* start Provided material *

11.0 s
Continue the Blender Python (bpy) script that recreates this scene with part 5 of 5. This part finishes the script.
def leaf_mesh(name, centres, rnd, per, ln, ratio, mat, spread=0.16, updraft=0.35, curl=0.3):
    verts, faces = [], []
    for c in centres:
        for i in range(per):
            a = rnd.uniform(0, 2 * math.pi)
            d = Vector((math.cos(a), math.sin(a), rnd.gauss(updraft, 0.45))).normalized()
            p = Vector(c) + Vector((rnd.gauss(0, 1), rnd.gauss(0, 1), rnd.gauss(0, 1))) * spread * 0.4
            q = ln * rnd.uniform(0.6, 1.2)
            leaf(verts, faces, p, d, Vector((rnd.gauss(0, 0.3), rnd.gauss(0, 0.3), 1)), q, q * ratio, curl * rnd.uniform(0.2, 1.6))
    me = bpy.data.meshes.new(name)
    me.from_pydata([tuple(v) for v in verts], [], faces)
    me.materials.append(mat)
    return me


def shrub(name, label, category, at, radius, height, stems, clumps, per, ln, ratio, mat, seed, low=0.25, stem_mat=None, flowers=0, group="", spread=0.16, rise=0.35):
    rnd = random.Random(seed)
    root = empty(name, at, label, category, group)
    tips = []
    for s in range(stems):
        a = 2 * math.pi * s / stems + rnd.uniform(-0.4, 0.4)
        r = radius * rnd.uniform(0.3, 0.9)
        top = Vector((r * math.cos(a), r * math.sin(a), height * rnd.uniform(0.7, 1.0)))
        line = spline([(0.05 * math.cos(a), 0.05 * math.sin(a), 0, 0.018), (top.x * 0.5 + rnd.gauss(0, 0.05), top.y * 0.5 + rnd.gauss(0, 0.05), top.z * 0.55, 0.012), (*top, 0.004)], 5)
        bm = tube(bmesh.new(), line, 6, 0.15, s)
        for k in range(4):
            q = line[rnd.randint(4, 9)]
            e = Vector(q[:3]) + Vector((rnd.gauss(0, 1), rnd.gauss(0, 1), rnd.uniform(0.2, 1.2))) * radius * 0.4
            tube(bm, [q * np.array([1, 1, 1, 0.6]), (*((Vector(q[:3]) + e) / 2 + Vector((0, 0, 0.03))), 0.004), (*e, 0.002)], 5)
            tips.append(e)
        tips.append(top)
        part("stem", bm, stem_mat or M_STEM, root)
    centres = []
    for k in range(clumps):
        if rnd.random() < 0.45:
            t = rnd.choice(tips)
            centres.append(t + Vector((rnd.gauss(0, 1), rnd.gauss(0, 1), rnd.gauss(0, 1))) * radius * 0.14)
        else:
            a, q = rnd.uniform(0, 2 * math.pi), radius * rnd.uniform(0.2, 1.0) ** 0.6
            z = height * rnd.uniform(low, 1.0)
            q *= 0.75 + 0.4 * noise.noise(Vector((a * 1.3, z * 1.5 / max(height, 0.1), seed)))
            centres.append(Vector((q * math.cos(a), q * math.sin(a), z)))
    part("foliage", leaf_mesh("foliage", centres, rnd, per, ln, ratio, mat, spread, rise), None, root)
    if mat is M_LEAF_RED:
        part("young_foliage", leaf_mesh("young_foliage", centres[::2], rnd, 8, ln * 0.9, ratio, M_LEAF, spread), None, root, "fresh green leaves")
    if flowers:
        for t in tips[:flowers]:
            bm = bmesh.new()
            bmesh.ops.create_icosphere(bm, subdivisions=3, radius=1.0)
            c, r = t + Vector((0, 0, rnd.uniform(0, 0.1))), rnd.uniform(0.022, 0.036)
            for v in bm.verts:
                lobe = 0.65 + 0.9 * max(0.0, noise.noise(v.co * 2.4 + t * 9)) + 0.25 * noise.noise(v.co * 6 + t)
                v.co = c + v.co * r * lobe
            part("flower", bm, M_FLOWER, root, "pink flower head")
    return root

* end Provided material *

_Set exercise_
Retype the whole listing above exactly.

_Solution to this problem_
11.0 s
Continue the Blender Python (bpy) script that recreates this scene with part 5 of 5. This part finishes the script.
def leaf_mesh(name, centres, rnd, per, ln, ratio, mat, spread=0.16, updraft=0.35, curl=0.3):
    verts, faces = [], []
    for c in centres:
        for i in range(per):
            a = rnd.uniform(0, 2 * math.pi)
            d = Vector((math.cos(a), math.sin(a), rnd.gauss(updraft, 0.45))).normalized()
            p = Vector(c) + Vector((rnd.gauss(0, 1), rnd.gauss(0, 1), rnd.gauss(0, 1))) * spread * 0.4
            q = ln * rnd.uniform(0.6, 1.2)
            leaf(verts, faces, p, d, Vector((rnd.gauss(0, 0.3), rnd.gauss(0, 0.3), 1)), q, q * ratio, curl * rnd.uniform(0.2, 1.6))
    me = bpy.data.meshes.new(name)
    me.from_pydata([tuple(v) for v in verts], [], faces)
    me.materials.append(mat)
    return me


def shrub(name, label, category, at, radius, height, stems, clumps, per, ln, ratio, mat, seed, low=0.25, stem_mat=None, flowers=0, group="", spread=0.16, rise=0.35):
    rnd = random.Random(seed)
    root = empty(name, at, label, category, group)
    tips = []
    for s in range(stems):
        a = 2 * math.pi * s / stems + rnd.uniform(-0.4, 0.4)
        r = radius * rnd.uniform(0.3, 0.9)
        top = Vector((r * math.cos(a), r * math.sin(a), height * rnd.uniform(0.7, 1.0)))
        line = spline([(0.05 * math.cos(a), 0.05 * math.sin(a), 0, 0.018), (top.x * 0.5 + rnd.gauss(0, 0.05), top.y * 0.5 + rnd.gauss(0, 0.05), top.z * 0.55, 0.012), (*top, 0.004)], 5)
        bm = tube(bmesh.new(), line, 6, 0.15, s)
        for k in range(4):
            q = line[rnd.randint(4, 9)]
            e = Vector(q[:3]) + Vector((rnd.gauss(0, 1), rnd.gauss(0, 1), rnd.uniform(0.2, 1.2))) * radius * 0.4
            tube(bm, [q * np.array([1, 1, 1, 0.6]), (*((Vector(q[:3]) + e) / 2 + Vector((0, 0, 0.03))), 0.004), (*e, 0.002)], 5)
            tips.append(e)
        tips.append(top)
        part("stem", bm, stem_mat or M_STEM, root)
    centres = []
    for k in range(clumps):
        if rnd.random() < 0.45:
            t = rnd.choice(tips)
            centres.append(t + Vector((rnd.gauss(0, 1), rnd.gauss(0, 1), rnd.gauss(0, 1))) * radius * 0.14)
        else:
            a, q = rnd.uniform(0, 2 * math.pi), radius * rnd.uniform(0.2, 1.0) ** 0.6
            z = height * rnd.uniform(low, 1.0)
            q *= 0.75 + 0.4 * noise.noise(Vector((a * 1.3, z * 1.5 / max(height, 0.1), seed)))
            centres.append(Vector((q * math.cos(a), q * math.sin(a), z)))
    part("foliage", leaf_mesh("foliage", centres, rnd, per, ln, ratio, mat, spread, rise), None, root)
    if mat is M_LEAF_RED:
        part("young_foliage", leaf_mesh("young_foliage", centres[::2], rnd, 8, ln * 0.9, ratio, M_LEAF, spread), None, root, "fresh green leaves")
    if flowers:
        for t in tips[:flowers]:
            bm = bmesh.new()
            bmesh.ops.create_icosphere(bm, subdivisions=3, radius=1.0)
            c, r = t + Vector((0, 0, rnd.uniform(0, 0.1))), rnd.uniform(0.022, 0.036)
            for v in bm.verts:
                lobe = 0.65 + 0.9 * max(0.0, noise.noise(v.co * 2.4 + t * 9)) + 0.25 * noise.noise(v.co * 6 + t)
                v.co = c + v.co * r * lobe
            part("flower", bm, M_FLOWER, root, "pink flower head")
    return root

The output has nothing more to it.